What is being asked |
Select each line where the word "scene" appears.

Input for this task |

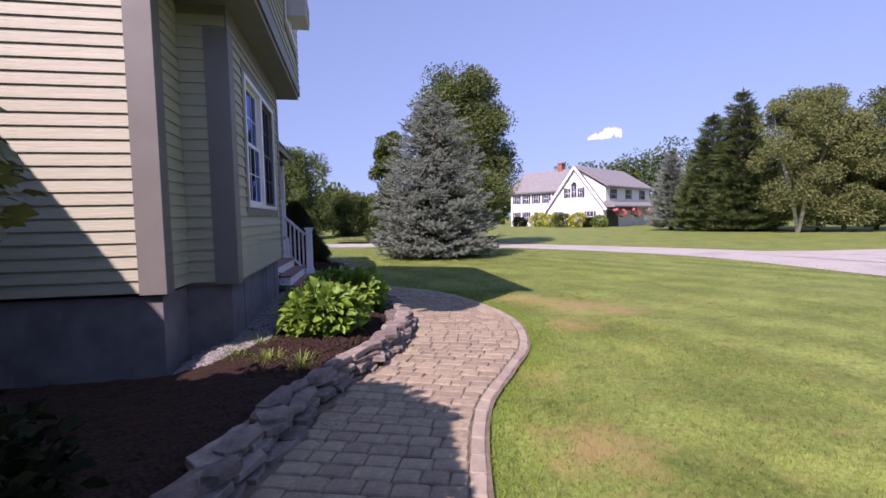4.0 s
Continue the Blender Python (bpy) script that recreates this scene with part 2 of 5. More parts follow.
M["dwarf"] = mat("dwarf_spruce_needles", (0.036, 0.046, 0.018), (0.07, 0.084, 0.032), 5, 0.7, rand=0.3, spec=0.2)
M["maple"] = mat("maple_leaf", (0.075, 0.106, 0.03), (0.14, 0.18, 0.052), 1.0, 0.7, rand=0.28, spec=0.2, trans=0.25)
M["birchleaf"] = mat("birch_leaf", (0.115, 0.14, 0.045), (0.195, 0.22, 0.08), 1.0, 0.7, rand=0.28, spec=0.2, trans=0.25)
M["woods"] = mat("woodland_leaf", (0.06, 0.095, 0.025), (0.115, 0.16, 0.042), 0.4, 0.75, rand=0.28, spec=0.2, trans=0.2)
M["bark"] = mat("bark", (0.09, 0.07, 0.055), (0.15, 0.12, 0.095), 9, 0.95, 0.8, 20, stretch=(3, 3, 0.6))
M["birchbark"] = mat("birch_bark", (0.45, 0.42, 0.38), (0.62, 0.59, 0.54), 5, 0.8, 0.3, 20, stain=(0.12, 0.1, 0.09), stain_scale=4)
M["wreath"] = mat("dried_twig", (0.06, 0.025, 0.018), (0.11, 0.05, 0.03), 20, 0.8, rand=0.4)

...

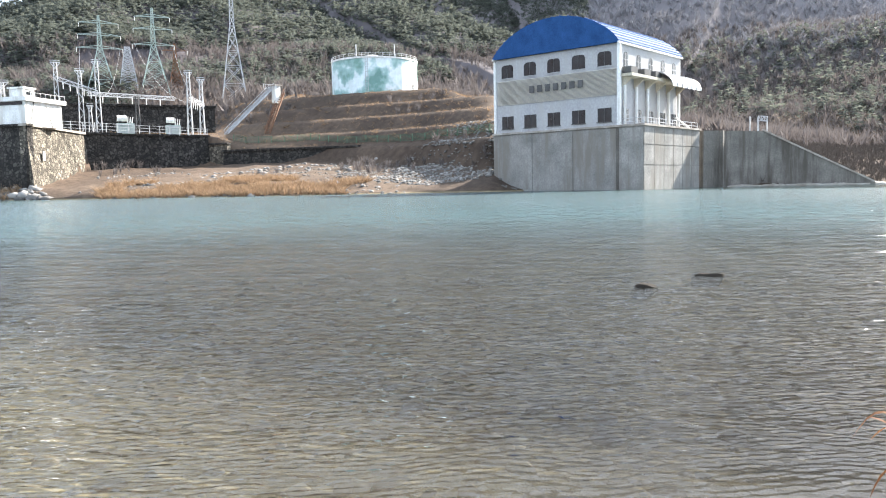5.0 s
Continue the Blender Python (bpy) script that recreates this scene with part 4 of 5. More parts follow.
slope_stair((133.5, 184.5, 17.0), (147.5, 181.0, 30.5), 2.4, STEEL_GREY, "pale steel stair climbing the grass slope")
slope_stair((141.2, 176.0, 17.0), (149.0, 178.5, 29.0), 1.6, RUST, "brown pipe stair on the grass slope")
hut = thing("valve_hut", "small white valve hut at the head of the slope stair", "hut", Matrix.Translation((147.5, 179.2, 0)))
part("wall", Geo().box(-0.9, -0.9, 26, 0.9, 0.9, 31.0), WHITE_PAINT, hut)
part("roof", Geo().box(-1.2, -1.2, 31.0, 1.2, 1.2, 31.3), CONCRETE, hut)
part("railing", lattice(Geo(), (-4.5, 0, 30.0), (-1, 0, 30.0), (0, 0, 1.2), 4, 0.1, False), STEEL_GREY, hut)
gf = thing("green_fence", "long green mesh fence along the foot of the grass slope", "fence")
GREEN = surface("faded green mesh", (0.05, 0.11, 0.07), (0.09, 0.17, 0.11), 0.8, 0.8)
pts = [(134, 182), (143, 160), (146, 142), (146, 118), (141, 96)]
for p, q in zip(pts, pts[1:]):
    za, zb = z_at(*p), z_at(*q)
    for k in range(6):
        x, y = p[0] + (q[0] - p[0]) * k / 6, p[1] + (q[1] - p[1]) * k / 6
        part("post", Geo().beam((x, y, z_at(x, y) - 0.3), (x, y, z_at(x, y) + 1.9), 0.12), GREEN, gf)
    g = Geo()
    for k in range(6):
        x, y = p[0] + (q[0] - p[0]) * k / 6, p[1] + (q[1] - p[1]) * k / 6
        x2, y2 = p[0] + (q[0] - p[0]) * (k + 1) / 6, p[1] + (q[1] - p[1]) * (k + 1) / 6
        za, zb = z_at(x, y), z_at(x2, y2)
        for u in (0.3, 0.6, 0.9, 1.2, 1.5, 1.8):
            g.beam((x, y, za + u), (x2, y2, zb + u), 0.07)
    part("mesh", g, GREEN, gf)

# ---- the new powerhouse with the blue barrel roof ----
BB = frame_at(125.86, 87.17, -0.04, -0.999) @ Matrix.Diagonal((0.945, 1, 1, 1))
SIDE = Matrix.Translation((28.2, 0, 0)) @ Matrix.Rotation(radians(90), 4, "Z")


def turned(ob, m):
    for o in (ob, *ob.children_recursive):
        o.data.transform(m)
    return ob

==

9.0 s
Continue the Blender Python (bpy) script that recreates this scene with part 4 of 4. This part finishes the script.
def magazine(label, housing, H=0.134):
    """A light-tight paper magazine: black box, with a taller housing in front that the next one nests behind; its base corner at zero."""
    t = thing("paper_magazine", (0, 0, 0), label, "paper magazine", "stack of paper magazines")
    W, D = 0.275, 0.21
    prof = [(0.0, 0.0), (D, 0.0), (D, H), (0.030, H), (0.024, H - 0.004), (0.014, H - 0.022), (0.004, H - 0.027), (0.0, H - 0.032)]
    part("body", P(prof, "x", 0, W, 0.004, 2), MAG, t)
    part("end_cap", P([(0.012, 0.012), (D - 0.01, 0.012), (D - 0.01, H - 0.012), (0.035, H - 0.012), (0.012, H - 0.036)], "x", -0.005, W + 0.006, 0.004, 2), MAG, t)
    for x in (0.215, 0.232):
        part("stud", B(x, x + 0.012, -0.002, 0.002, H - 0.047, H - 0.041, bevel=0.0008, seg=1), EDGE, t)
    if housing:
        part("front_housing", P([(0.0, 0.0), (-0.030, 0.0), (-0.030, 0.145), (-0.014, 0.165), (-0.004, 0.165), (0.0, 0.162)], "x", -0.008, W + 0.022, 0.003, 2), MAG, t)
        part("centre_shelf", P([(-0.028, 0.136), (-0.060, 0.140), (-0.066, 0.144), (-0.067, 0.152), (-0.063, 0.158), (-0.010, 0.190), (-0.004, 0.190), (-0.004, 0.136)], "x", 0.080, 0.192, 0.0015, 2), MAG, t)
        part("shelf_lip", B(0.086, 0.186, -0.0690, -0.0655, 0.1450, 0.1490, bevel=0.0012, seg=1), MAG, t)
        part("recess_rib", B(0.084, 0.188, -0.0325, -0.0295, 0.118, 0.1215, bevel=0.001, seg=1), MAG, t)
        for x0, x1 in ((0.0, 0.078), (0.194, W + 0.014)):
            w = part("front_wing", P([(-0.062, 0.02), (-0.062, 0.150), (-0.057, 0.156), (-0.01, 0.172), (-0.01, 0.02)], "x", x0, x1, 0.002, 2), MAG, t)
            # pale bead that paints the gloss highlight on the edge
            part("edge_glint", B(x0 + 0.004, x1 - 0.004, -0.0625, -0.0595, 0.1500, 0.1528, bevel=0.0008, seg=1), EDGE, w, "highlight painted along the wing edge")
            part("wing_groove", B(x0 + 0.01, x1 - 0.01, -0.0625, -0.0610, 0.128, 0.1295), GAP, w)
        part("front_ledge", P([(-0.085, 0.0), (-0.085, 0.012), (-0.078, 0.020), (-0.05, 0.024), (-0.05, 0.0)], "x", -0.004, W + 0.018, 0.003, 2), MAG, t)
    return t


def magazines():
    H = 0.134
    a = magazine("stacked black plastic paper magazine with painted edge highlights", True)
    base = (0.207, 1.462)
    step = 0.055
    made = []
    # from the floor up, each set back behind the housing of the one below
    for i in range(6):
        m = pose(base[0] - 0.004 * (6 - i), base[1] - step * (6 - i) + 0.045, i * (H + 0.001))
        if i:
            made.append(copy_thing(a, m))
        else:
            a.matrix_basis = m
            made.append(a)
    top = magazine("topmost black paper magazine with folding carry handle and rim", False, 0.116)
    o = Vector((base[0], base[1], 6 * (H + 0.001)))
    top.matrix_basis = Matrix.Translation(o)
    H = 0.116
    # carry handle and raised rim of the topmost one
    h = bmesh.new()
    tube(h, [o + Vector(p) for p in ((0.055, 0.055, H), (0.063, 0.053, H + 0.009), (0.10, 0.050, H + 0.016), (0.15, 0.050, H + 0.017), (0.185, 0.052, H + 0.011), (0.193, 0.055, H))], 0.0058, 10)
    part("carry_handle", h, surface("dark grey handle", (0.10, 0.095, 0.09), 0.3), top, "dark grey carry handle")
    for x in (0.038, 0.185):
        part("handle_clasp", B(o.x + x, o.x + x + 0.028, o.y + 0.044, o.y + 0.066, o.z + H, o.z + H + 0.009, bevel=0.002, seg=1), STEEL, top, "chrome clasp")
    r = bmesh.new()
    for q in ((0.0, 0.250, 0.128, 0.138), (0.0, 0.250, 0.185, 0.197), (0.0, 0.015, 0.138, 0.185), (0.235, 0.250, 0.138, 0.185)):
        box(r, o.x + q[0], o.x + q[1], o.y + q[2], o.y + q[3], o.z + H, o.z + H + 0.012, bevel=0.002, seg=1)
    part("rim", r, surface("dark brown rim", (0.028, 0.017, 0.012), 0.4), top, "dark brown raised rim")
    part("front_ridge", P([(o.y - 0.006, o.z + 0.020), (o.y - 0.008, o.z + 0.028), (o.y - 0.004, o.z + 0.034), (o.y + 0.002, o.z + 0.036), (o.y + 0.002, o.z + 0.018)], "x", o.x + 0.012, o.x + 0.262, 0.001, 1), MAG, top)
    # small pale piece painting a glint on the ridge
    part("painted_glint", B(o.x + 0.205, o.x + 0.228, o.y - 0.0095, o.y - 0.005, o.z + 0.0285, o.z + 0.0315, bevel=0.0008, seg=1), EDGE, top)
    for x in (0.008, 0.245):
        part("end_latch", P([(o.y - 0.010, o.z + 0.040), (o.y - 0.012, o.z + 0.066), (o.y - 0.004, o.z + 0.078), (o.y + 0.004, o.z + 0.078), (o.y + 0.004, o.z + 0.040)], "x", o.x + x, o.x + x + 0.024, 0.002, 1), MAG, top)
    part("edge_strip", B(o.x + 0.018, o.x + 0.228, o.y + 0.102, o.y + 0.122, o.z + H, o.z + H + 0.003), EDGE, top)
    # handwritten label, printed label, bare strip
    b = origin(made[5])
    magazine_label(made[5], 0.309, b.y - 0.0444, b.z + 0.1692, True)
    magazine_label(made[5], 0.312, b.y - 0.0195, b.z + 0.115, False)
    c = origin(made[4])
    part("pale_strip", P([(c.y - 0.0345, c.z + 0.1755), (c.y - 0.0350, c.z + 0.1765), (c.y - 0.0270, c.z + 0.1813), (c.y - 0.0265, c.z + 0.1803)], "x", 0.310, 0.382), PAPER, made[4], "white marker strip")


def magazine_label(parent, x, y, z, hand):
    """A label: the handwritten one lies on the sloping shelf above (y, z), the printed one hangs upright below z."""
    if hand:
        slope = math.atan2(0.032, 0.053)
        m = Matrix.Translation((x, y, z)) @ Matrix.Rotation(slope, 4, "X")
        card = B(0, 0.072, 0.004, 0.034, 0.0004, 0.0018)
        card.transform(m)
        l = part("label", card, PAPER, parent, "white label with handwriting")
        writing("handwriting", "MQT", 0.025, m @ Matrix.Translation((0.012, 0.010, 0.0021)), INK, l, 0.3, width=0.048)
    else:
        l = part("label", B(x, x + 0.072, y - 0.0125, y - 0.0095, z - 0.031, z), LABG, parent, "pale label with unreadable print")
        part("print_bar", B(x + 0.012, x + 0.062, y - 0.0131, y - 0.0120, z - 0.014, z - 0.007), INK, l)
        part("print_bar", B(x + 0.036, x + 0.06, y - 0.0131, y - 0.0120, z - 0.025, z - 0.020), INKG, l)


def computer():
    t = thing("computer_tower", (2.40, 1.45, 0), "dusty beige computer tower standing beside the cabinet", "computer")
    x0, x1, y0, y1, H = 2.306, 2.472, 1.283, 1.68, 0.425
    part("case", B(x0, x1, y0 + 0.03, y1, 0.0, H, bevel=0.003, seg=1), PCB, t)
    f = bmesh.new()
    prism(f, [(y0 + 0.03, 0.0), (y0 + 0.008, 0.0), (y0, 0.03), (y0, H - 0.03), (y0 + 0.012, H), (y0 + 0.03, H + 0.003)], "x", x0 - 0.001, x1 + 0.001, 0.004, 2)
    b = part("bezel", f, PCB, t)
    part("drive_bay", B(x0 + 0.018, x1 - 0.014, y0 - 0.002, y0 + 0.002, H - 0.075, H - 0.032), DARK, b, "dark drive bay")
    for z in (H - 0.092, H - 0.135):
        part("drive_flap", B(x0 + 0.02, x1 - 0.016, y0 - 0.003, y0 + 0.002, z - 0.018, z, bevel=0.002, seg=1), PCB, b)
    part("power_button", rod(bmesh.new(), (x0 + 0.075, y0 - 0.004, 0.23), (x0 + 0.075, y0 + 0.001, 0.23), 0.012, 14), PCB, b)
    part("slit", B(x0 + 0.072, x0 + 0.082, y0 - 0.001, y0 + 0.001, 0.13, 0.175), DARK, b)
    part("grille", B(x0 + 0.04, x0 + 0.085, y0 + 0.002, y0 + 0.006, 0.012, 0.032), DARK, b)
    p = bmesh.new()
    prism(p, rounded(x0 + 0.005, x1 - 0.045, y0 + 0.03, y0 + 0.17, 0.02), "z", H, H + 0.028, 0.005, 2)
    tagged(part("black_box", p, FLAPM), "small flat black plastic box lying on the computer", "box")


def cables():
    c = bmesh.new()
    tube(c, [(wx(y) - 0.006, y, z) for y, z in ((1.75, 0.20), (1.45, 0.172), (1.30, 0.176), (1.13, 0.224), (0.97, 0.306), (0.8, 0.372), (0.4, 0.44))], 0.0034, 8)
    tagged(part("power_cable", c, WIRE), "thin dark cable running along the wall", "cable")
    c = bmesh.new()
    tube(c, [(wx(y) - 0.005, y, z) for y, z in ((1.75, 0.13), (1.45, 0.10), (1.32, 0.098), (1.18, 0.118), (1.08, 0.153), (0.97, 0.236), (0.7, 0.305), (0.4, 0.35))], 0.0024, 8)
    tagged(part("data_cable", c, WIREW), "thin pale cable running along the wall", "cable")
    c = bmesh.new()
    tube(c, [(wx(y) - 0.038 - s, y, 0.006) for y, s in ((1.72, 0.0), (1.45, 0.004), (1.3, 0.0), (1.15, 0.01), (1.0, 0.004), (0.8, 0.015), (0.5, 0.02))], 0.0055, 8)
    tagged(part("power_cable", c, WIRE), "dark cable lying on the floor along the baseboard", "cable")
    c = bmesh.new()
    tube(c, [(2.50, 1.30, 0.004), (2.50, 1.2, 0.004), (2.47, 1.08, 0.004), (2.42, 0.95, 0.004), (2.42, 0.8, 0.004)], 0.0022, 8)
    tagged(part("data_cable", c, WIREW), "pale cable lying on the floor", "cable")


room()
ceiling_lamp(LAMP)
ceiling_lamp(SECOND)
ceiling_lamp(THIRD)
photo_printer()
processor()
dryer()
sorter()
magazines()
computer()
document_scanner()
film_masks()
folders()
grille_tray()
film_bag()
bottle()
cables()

Solution to the problem |
Continue the Blender Python (bpy) script that recreates this scene with part 2 of 5. More parts follow.
Continue the Blender Python (bpy) script that recreates this scene with part 4 of 5. More parts follow.
Continue the Blender Python (bpy) script that recreates this scene with part 4 of 4. This part finishes the script.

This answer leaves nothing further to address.